If we are to believe that employment of terrorism is beyond the pale of civilization, the legitimacy of that individual/organization should automatically be discounted if they use such inhumane tactics. For the NYT though, they do not focus on the legitimacy or illegitimacy of the attack, but on the legitimacy of the grievance or motive that the individual/organization presents. This is despite the fact that any such individual/group can fabricate a seemingly legitimate grievance. Usage of terrorism should logically belie the claim that the individual/organization seeks the redress of legitimate grievances, since application of such tactics demonstrates that a much deeper extremism underlies the individual/organization’s motives.

In a similar vein, would civilized society ever countenance rape and accept any ‘legitimate’ grievances that a rapist produced (e.g. ‘She was leading me on’ or ‘Wearing that outfit she was asking for it’)? There is no acceptable excuse for rape as there should be no acceptable grievance for terrorism, a tactic which is explicit in its aim to harm and maim civilian life.

The NYT’s understanding of terrorism is essential in its Israel-related coverage as this “issue [regarding what constitutes terrorism] comes up most often in connection with the conflict between Israel and the Palestinians.” In this arena, it is clear that the NYT accepts many of the grievances provided by Palestinian terrorist organizations, particularly in relation to the Disputed Territories of West Bank and Gaza.

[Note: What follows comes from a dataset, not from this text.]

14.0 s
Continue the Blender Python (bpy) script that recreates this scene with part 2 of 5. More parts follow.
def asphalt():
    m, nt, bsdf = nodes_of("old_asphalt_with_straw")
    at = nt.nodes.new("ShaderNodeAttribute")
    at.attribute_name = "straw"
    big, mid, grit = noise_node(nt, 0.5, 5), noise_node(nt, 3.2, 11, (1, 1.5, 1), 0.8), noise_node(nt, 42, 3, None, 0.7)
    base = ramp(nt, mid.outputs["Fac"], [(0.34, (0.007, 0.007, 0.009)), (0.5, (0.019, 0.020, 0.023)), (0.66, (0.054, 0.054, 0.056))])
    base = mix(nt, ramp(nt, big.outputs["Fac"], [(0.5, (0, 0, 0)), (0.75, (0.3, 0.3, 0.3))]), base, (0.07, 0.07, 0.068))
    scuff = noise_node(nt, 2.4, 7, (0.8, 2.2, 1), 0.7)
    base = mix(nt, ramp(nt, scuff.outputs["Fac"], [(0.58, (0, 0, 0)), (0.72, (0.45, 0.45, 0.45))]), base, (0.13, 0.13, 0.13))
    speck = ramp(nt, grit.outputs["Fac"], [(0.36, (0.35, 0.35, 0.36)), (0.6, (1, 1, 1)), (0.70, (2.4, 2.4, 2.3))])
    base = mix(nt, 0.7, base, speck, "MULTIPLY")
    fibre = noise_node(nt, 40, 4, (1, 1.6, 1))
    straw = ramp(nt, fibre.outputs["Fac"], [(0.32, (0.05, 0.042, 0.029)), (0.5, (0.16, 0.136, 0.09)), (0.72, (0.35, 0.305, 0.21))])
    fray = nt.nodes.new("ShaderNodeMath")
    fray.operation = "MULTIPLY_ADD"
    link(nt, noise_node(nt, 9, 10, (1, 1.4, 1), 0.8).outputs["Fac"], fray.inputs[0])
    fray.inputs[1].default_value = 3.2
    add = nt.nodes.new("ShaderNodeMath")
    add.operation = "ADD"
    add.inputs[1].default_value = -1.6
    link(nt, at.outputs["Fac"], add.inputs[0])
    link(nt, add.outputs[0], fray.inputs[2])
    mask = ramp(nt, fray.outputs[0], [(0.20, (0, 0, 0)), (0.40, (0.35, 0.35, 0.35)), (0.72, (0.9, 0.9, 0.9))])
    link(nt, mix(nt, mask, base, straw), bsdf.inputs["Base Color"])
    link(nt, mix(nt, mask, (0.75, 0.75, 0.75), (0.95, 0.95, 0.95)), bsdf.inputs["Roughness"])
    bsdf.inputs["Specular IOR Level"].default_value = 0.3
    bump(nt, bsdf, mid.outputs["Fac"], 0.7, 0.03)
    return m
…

In this context, it is no surprise that James Bennet, former Times Jerusalem bureau chief (2001-2004), composed a memo for the NYT in which he explains that he would use the label terrorist “to describe attacks within Israel’s 1948 borders but not in the occupied West Bank or Gaza, which Israel and the Palestinians have been contending over since Israel took them in 1967.” If the motive is legitimate—in the case of the NYT, eliminating any Jewish-Israeli presence from the Disputed Territories—then what is empirically terrorism is not terrorism. It is all relative to what the observer views as legitimate and illegitimate.

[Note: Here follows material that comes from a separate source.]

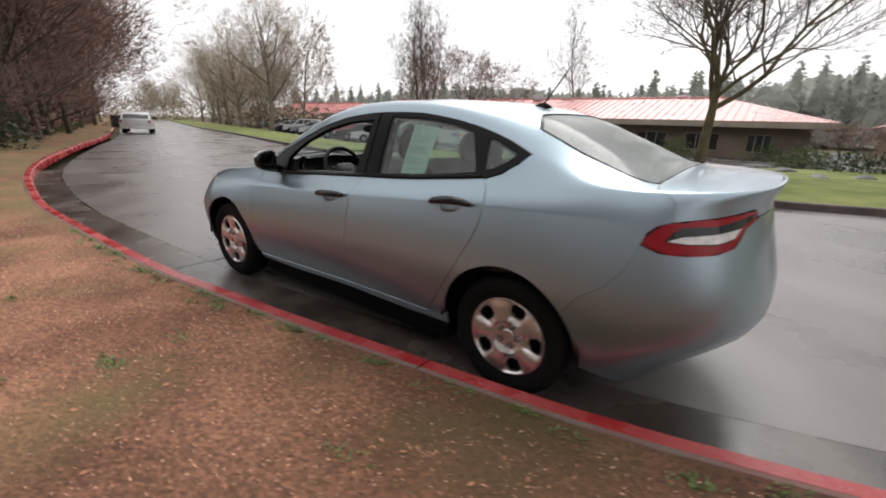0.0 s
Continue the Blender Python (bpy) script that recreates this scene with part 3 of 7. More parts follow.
def panel_mesh(name, outline, holes=(), step=0.035, depth=0.0, flange=0.014, both=False, side=-1, surface=None, thick=0.0):
    """A panel cut out of the skin: outline and holes in station and level. depth: how far inside the skin it lies; flange: its turned-in edge."""
    surface = surface or _skin
    loops = [densify(outline, step * 0.6)] + [densify(h, step * 0.6) for h in holes]
    pts, edges = [], []
    for lp in loops:
        k = len(pts)
        pts += [Vector((a, b * 0.25)) for a, b in lp]
        edges += [(k + i, k + (i + 1) % len(lp)) for i in range(len(lp))]
    a0, a1 = min(p[0] for p in loops[0]), max(p[0] for p in loops[0])
    b0, b1 = min(p[1] for p in loops[0]), max(p[1] for p in loops[0])
    ring = [p.copy() for p in pts]
    na, nb = int((a1 - a0) / step), int((b1 - b0) * 0.25 / step)
    arr = np.array([(p.x, p.y) for p in ring])
    for i in range(1, na + 1):
        for j in range(1, nb + 1):
            q = (a0 + (a1 - a0) * i / (na + 1), b0 + (b1 - b0) * j / (nb + 1))
            if inside(q, loops[0]) and not any(inside(q, h) for h in loops[1:]):
                if np.min(np.hypot(arr[:, 0] - q[0], arr[:, 1] - q[1] * 0.25)) > step * 0.45:
                    pts.append(Vector((q[0], q[1] * 0.25)))
    # points along the crease, so that it stays crisp
    if b0 < 2.9 and b1 > 3.1:
        pts = pts[:len(ring)] + [q for q in pts[len(ring):] if abs(q.y - 0.75) > step * 0.3]
        for i in range(1, int((a1 - a0) / (step * 0.7))):
            q = (a0 + i * step * 0.7, 3.0)
            if -1.65 < q[0] < 1.85 and inside(q, loops[0]) and not any(inside(q, h) for h in loops[1:]) and np.min(np.hypot(arr[:, 0] - q[0], arr[:, 1] - 0.75)) > step * 0.3:
                pts += [Vector((q[0], 0.75)), Vector((q[0], 0.75 - 0.006)), Vector((q[0], 0.75 + 0.006))]
    vs, es, fs, *_ = geometry.delaunay_2d_cdt(pts, edges, [], 0, 1e-5)
    keep = []
    for f in fs:
        c = (sum(vs[i].x for i in f) / 3, sum(vs[i].y for i in f) / 3 / 0.25)
        span = abs((vs[f[1]] - vs[f[0]]).cross(vs[f[2]] - vs[f[0]]))
        if span > 2e-6 and inside(c, loops[0]) and not any(inside(c, h) for h in loops[1:]):
            keep.append(f)
    used = sorted({i for f in keep for i in f})
    num = {i: k for k, i in enumerate(used)}
    co, no = [], []
    for i in used:
        t, u = vs[i].x, vs[i].y / 0.25
        n = normal(t, u)
        co.append(_skin(t, u) - n * depth)
        no.append(n)
    faces = [[num[i] for i in f] for f in keep]
    count = {}
    for f in faces:
        for i in range(3):
            e = (f[i], f[(i + 1) % 3])
            count[tuple(sorted(e))] = count.get(tuple(sorted(e)), 0) + 1
    rim = [e for e, c in count.items() if c == 1 and not (both and abs(co[e[0]].y) < 1e-3 and abs(co[e[1]].y) < 1e-3)]
    if thick:
        k = len(co)
        co += [c - n * thick for c, n in zip(co, no)]
        no += [-n for n in no]
        faces += [[i + k for i in f[::-1]] for f in faces]
        fl = {i: i + k for e in rim for i in e}
    else:
        fl = {}
        for i in {i for e in rim for i in e}:
            fl[i] = len(co)
            co.append(co[i] - no[i] * flange)
            no.append(no[i])
    edge_faces = [[a, b, fl[b], fl[a]] for a, b in rim] if (flange or thick) else []
    sides = (-1, 1) if both else (side,)
    allco, allf, alln = [], [], []
    for sd in sides:
        k = len(allco)
        allco += [Vector((c.x, c.y * sd, c.z)) for c in co]
        alln += [Vector((n.x, n.y * sd, n.z)) for n in no]
        allf += [[i + k for i in f] for f in faces] + [[i + k for i in f] for f in edge_faces]
    me = bpy.data.meshes.new(name)
    me.from_pydata(allco, [], allf)
    if both:
        bm = bmesh.new()
        bm.from_mesh(me)
        bmesh.ops.remove_doubles(bm, verts=[v for v in bm.verts if abs(v.co.y) < 1e-3], dist=1e-4)
        bmesh.ops.recalc_face_normals(bm, faces=bm.faces)
        bm.to_mesh(me)
        bm.free()
        me.polygons.foreach_set("use_smooth", [True] * len(me.polygons))
        me.set_sharp_from_angle(angle=radians(50))
        return me
    # every face looks the way the skin does, edges stay crisp
    me.polygons.foreach_set("use_smooth", [True] * len(me.polygons))
    flip = []
    for p in me.polygons:
        want = sum((alln[i] for i in p.vertices), Vector())
        if p.normal.dot(want) < 0:
            flip.append(p.index)
    if flip:
        bm = bmesh.new()
        bm.from_mesh(me)
        bm.faces.ensure_lookup_table()
        bmesh.ops.reverse_faces(bm, faces=[bm.faces[i] for i in flip])
        bm.to_mesh(me)
        bm.free()
    me.set_sharp_from_angle(angle=radians(50))
    return me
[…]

The resultant lack of a uniform standard on terrorism allowed Bennet to inexcusably designate a Palestinian terrorist, who “infiltrated a settlement and killed a 5-year-old girl in her bed,” as simply a “gunman.” International norms of warfare exist, but in the endeavor of erasing Jewish-Israeli presence from the territories, anything goes.

Ethan Bronner, the current Jerusalem bureau chief, continues the NYT tradition general avoidance and sparing use of the term terrorist, even when the situation clearly calls for such a classification. Bronner states: “Our general view is that the word terrorist is politically loaded and overused.” Given how the NYT, and the overwhelming majority of U.S. media outlets have systematically evaded the term for years, this is plainly not the case.

In the end of the article, Hoyt also comes to reject this avoidance and the worldview of many of his colleagues:

My own broad guideline: If it looks as if it was intended to sow terror and it shocks the conscience, whether it is planes flying into the World Trade Center, gunmen shooting up Mumbai, or a political killer in a little girl’s bedroom, I’d call it terrorism — by terrorists.

Let us hope that for the sake of truth, human rights, and accurate reporting of the Israeli-Palestinian conflict, that Hoyt works to make his own guideline an organizational one. It should be clear to all that terrorism should never be judged by the purported legitimacy of its motives, which is relative to the observer, but by a uniformly and universally recognizable set of features.